> _Record set_

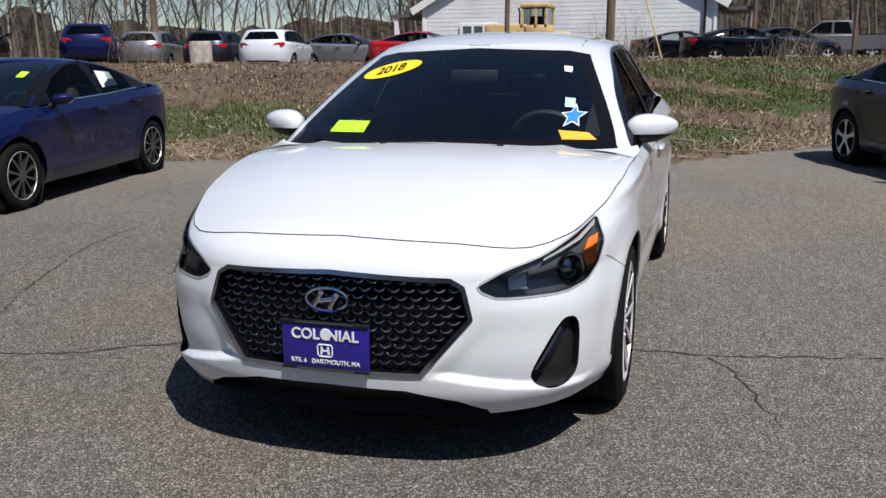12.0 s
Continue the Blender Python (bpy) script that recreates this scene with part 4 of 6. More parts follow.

--

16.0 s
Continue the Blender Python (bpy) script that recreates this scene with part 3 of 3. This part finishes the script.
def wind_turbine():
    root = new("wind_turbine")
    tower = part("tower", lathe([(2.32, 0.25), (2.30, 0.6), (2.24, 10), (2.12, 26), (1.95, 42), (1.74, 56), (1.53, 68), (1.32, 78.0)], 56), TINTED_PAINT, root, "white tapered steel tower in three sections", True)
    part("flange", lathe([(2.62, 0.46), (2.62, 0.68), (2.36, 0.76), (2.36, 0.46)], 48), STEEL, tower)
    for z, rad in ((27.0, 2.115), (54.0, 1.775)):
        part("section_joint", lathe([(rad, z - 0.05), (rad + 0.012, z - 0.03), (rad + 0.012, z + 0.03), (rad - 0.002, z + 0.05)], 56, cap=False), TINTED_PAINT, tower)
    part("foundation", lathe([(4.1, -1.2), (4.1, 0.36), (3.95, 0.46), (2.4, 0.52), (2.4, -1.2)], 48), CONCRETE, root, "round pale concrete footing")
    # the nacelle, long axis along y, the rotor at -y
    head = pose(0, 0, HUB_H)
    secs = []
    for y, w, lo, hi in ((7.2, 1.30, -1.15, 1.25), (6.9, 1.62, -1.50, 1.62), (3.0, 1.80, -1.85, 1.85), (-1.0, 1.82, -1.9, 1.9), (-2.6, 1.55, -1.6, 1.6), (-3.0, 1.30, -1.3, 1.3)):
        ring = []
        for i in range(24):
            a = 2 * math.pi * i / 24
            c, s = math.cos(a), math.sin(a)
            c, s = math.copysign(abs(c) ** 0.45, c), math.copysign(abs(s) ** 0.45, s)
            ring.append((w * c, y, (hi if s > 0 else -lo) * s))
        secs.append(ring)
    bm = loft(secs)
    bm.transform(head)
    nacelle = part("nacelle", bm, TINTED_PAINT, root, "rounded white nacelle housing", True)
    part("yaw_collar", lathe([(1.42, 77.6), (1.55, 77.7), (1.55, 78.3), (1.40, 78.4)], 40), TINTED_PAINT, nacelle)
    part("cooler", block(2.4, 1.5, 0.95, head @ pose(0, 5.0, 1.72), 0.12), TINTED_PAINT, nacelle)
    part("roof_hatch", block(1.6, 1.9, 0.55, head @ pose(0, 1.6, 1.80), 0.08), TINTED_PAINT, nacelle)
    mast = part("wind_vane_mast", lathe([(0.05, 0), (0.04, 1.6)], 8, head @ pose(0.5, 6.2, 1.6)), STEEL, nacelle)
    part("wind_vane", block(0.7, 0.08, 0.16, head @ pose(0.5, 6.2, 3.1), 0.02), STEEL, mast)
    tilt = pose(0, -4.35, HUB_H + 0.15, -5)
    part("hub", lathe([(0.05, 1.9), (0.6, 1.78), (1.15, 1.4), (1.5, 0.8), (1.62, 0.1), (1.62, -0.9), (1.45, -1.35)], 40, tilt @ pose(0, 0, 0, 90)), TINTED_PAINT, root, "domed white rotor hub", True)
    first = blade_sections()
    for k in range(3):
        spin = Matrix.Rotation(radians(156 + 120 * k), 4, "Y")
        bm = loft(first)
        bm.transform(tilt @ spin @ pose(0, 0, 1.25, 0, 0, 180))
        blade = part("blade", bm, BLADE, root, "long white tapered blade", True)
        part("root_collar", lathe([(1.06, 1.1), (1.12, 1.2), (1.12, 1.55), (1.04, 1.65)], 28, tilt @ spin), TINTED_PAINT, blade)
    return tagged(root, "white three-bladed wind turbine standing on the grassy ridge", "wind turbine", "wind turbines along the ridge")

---

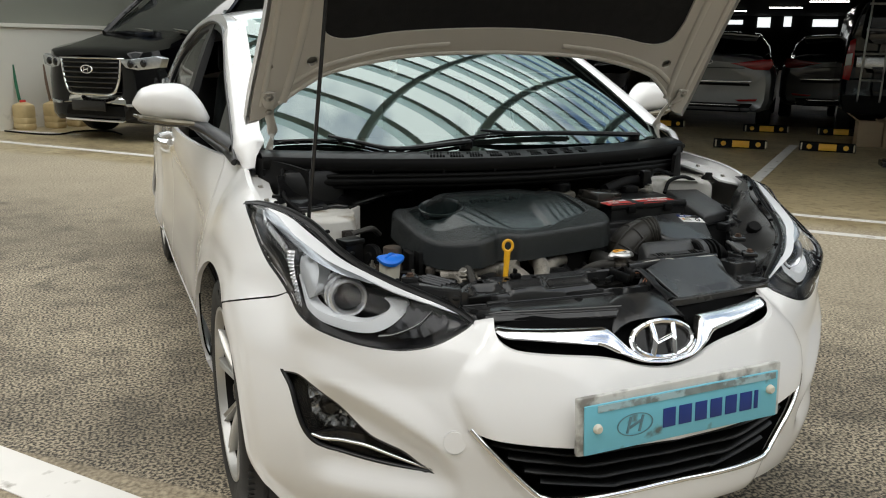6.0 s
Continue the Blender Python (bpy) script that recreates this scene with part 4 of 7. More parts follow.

> _Problem details_
Check each line above for the string "follow" and report how many lines have it, giving only the number.

> _Result below_
2